FritzImage supports different image formats.

  • Using a CMSampleBuffer

    If you are using a CMSampleBuffer from the built-in camera, first create the FritzImage instance:

    let image = FritzVisionImage(buffer: sampleBuffer)
    
    FritzVisionImage *visionImage = [[FritzVisionImage alloc] initWithBuffer: sampleBuffer];
    // or
    FritzVisionImage *visionImage = [[FritzVisionImage alloc] initWithImage: uiImage];
    

    The image orientation data needs to be properly set for predictions to work. Use FritzImageMetadata to customize orientation for an image. By default, if you specify FritzVisionImageMetadata the orientation will be .right:

    image.metadata = FritzVisionImageMetadata()
    image.metadata?.orientation = .left
    
    // Add metdata
    visionImage.metadata = [FritzVisionImageMetadata new];
    visionImage.metadata.orientation = FritzImageOrientationLeft;
    

    Note

    Data passed in from the camera will generally need the orientation set. When using a CMSampleBuffer to create a FritzImage the orientation will change depending on which camera and device orientation you are using.

    When using the back camera in the portrait Device Orientation, the orientation should be .right (the default if you specify FritzVisionImageMetadata on the image). When using the front facing camera in portrait Device Orientation, the orientation should be .left.

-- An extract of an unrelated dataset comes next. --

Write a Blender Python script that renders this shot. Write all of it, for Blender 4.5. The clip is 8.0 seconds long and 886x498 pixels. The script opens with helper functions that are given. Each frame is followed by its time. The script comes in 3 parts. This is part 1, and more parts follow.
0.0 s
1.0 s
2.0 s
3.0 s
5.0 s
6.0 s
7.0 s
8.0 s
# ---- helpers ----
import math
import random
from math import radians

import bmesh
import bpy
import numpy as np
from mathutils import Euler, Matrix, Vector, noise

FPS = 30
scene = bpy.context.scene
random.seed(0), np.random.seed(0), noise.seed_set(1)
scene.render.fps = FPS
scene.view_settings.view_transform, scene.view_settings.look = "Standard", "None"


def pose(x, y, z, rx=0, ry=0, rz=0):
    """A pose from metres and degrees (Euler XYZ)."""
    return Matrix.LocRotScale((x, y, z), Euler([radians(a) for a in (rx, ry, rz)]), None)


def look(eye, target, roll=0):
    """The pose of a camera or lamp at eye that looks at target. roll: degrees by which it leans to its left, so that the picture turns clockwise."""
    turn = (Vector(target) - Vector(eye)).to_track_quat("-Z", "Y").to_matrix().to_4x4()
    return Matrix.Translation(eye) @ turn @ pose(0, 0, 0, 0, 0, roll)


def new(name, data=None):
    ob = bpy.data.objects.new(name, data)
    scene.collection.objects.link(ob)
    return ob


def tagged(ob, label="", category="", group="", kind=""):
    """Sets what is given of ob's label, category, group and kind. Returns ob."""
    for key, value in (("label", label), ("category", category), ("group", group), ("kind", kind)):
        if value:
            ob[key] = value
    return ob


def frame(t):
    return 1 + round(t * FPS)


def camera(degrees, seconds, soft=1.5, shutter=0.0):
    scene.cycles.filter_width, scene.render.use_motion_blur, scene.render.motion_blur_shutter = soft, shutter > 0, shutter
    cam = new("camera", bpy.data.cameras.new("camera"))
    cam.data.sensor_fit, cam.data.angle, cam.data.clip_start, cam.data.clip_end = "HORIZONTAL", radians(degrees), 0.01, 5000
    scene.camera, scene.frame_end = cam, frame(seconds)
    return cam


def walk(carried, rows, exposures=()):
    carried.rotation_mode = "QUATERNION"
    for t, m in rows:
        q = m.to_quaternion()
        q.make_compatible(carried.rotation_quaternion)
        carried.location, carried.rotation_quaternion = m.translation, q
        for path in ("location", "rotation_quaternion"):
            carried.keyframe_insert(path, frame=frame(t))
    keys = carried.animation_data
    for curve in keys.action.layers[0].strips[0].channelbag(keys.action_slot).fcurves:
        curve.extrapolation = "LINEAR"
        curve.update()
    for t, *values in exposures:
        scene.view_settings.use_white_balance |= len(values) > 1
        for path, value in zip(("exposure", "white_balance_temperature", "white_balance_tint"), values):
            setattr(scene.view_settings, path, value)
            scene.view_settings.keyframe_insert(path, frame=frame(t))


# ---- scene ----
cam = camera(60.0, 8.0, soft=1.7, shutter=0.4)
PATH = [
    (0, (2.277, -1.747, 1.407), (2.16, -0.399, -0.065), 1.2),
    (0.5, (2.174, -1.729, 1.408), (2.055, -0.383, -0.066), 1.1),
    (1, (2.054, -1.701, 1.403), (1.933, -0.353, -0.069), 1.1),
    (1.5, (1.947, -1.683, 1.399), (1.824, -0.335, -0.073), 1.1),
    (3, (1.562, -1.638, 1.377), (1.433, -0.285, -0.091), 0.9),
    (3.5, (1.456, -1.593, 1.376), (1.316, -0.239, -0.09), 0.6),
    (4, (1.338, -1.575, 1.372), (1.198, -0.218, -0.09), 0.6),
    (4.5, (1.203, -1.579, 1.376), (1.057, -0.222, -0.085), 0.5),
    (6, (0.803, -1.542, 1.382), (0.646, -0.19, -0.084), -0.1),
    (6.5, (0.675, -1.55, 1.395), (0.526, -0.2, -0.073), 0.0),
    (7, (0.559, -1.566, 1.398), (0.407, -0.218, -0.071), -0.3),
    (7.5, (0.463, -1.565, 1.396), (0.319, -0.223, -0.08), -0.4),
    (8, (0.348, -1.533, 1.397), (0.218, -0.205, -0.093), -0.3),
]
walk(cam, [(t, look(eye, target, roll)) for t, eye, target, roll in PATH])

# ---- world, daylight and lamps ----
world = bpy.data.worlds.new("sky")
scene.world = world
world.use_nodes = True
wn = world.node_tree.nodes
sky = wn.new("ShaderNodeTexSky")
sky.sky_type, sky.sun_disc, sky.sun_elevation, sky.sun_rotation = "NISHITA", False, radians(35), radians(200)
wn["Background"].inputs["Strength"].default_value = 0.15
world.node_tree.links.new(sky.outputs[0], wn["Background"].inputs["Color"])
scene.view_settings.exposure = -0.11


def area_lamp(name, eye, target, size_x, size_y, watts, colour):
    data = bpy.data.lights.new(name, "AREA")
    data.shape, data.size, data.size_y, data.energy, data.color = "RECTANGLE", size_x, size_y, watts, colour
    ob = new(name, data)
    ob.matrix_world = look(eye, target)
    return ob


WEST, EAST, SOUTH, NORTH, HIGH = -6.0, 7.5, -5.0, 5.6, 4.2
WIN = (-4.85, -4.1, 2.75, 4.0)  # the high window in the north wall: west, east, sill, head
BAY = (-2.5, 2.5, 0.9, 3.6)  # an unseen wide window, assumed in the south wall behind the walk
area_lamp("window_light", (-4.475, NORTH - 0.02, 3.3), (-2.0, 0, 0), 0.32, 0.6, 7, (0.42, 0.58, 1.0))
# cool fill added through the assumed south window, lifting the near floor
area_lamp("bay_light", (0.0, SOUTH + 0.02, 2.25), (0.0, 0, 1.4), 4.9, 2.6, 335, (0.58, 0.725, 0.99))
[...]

    You can initialize the FritzImageOrientation with the AVCaptureConnection to infer orientation (if the Device Orientation is portrait):

    func captureOutput(_ output: AVCaptureOutput, didOutput sampleBuffer: CMSampleBuffer, from connection: AVCaptureConnection) {
        let image = FritzVisionImage(sampleBuffer: sampleBuffer, connection: connection)
        ...
    }
    
  • Using a UIImage

    If you are using a UIImage, create the FritzVision instance:

    let image = FritzVisionImage(image: uiImage)
    

    The image orientation data needs to be properly set for predictions to work. Use FritzImageMetadata to customize orientation for an image:

    image.metadata = FritzVisionImageMetadata()
    image.metadata?.orientation = .right
    

    Note

    UIImage can have associated UIImageOrientation data (for example when capturing a photo from the camera). To make sure the model is correctly handling the orientation data, initialize the FritzImageOrientation with the image’s image orientation:

    image.metadata?.orientation = FritzImageOrientation(image.imageOrientation)
    

4. Run 2D predictions to get the location of the object’s keypoints

Estimate the object’s keypoints on the image passed in.

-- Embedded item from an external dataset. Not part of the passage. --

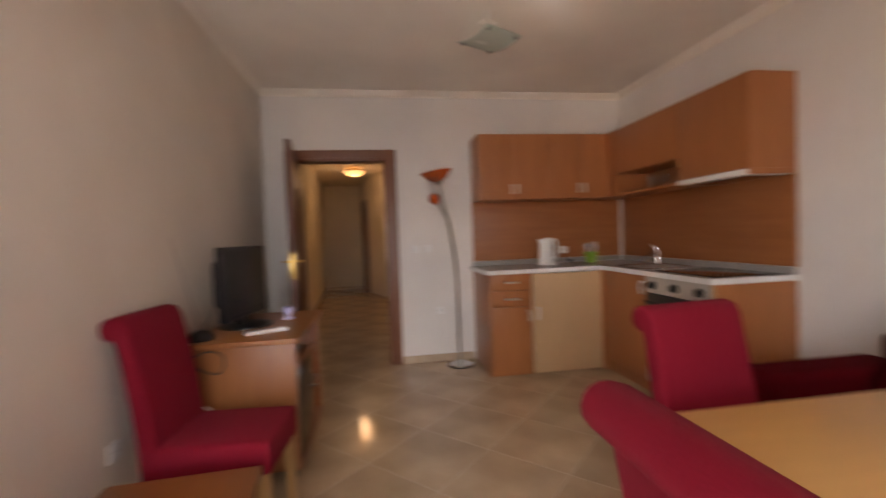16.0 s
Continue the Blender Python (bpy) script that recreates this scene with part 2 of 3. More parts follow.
def lathe(profile, n=24, bm=None, m=None):
    b = bmesh.new()
    rings = []
    for r, z in profile:
        if r < 1e-5:
            rings.append([b.verts.new((0, 0, z))])
        else:
            rings.append([b.verts.new((r * math.cos(2 * math.pi * i / n), r * math.sin(2 * math.pi * i / n), z)) for i in range(n)])
    for p, q in zip(rings, rings[1:]):
        for i in range(n):
            k = (i + 1) % n
            if len(p) == 1 and len(q) > 1:
                b.faces.new((p[0], q[i], q[k]))
            elif len(q) == 1 and len(p) > 1:
                b.faces.new((p[i], q[0], p[k]))
            elif len(p) > 1:
                b.faces.new((p[i], q[i], q[k], p[k]))
    bmesh.ops.recalc_face_normals(b, faces=b.faces)
    if m is not None:
        bmesh.ops.transform(b, matrix=m, verts=b.verts)
    return merge(bm, b)


def tube(points, r, n=8, bm=None):
    """A round bar along points; r may be one radius or one for each point."""
    pts = [Vector(p) for p in points]
    rs = r if isinstance(r, (list, tuple)) else [r] * len(pts)
    b = bmesh.new()
    rings, up = [], Vector((0.13, 0.31, 0.94))
    for i, p in enumerate(pts):
        d = (pts[min(i + 1, len(pts) - 1)] - pts[max(i - 1, 0)]).normalized()
        u = d.cross(up)
        u = u.normalized() if u.length > 1e-3 else d.orthogonal().normalized()
        w = d.cross(u)
        rings.append([b.verts.new(p + rs[i] * (u * math.cos(2 * math.pi * k / n) + w * math.sin(2 * math.pi * k / n))) for k in range(n)])
    for p, q in zip(rings, rings[1:]):
        for k in range(n):
            b.faces.new((p[k], q[k], q[(k + 1) % n], p[(k + 1) % n]))
    b.faces.new(rings[0][::-1])
    b.faces.new(rings[-1])
    bmesh.ops.recalc_face_normals(b, faces=b.faces)
    return merge(bm, b)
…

/// Define pose lifting options (see Advanced Options below)
lazy var liftingOptions: FritzVisionRigidBodyPoseLiftingOptions = {
  let options = FritzVisionRigidBodyPoseLiftingOptions()
  options.excludedKeypointIndices = [4]
  options.requiredKeypointsMeetingThreshold = 3
  options.keypointThreshold = 0.7
  options.smoothingOptions = PoseSmoothingOptions(minCutoff: 0.035, beta: 0.004, derivateCutoff: 0.220)
  options.orientationFlipAngleThreshold = 100
  return options
}()

guard let (pose, result) = liftingModel.run2DPrediction(image, options: liftingOptions)
  else { return }

5. Infer the 3D Pose from the 2D Keypoints

Next, use the detected 2D keypoints in order to infer the 3D Pose of the object. This pose can be applied to any 3D-model that you wish to place in AR, matching the location, rotation, and orientation of the detected rigid body.

var sceneView: ARSCNView!

/// ...

let frame = self.sceneView.session.currentFrame

let poseResult = liftingModel.infer3DPose(pose, image: image, frame: frame, options: liftingOptions)

With the poseResult, we

6. Place an AR object using ARKit

Place an AR object on top of the detected object keypoints.

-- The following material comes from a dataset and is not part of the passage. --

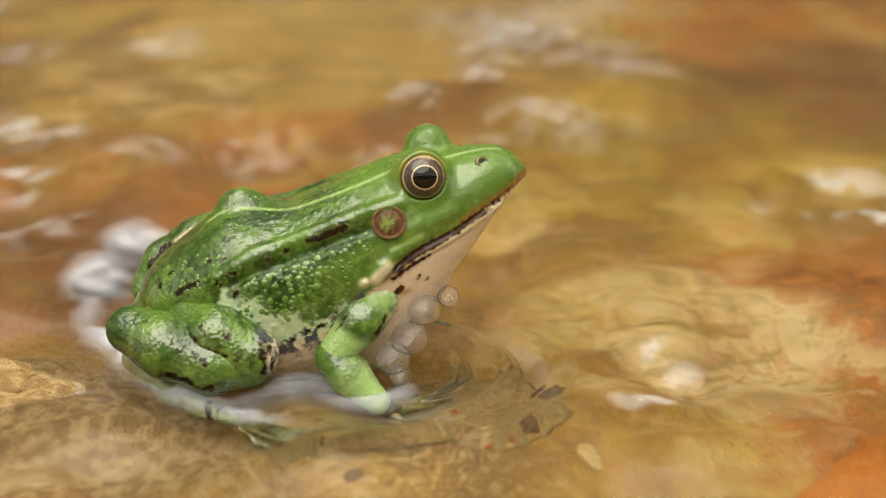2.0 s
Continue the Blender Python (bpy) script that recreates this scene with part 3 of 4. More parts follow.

// A defined AR Object to place
let SCNNode arObjectNode = ...

let pov = self.sceneView.pointOfView

SCNTransaction.begin()
let rotated = SCNMatrix4Rotate(poseResult.scenekitCameraTransform, -.pi / 2, 0, 0, 1)
arObjectNode.transform = pov.convertTransform(rotated, to: nil)
SCNTransaction.commit()

Advanced Options

Configure the FritzVisionRigidPosePredictor

You can configure the predictor with FritzVisionRigidBodyPoseLiftingOptions to return specific results.

lazy var liftingOptions: FritzVisionRigidBodyPoseLiftingOptions = {
  let options = FritzVisionRigidBodyPoseLiftingOptions()
  options.excludedKeypointIndices = [4]
  options.requiredKeypointsMeetingThreshold = 3
  options.keypointThreshold = 0.7
  options.smoothingOptions = PoseSmoothingOptions(minCutoff: 0.035, beta: 0.004, derivateCutoff: 0.220)
  options.orientationFlipAngleThreshold = 100
  return options
}()

Pose and Keypoint Smoothing

To help improve stability of predictions between frames, use the PoseSmoothingOptions class which uses 1-Euro filters.

let options = FritzVisionRigidBodyPoseLiftingOptions()
options.smoothingOptions = PoseSmoothingOptions(minCutoff: 0.035, beta: 0.004, derivateCutoff: 0.220)

“The 1-Euro filter (“one Euro filter”) is a simple algorithm to filter noisy signals for high precision and responsiveness. It uses a first order low-pass filter with an adaptive cutoff frequency: at low speeds, a low cutoff stabilizes the signal by reducing jitter, but as speed increases, the cutoff is increased to reduce lag.”

1-Euro filter parameters
Parameter Description
minCutoff (default: 1) Minimum frequency cutoff. Lower values will decrease jitter but increase lag.
beta (default: 0) Higher values of beta will help reduce lag, but may increase jitter.
derivateCutoff (default: 1) Max derivative value allowed. Increasing will allow more sudden movements.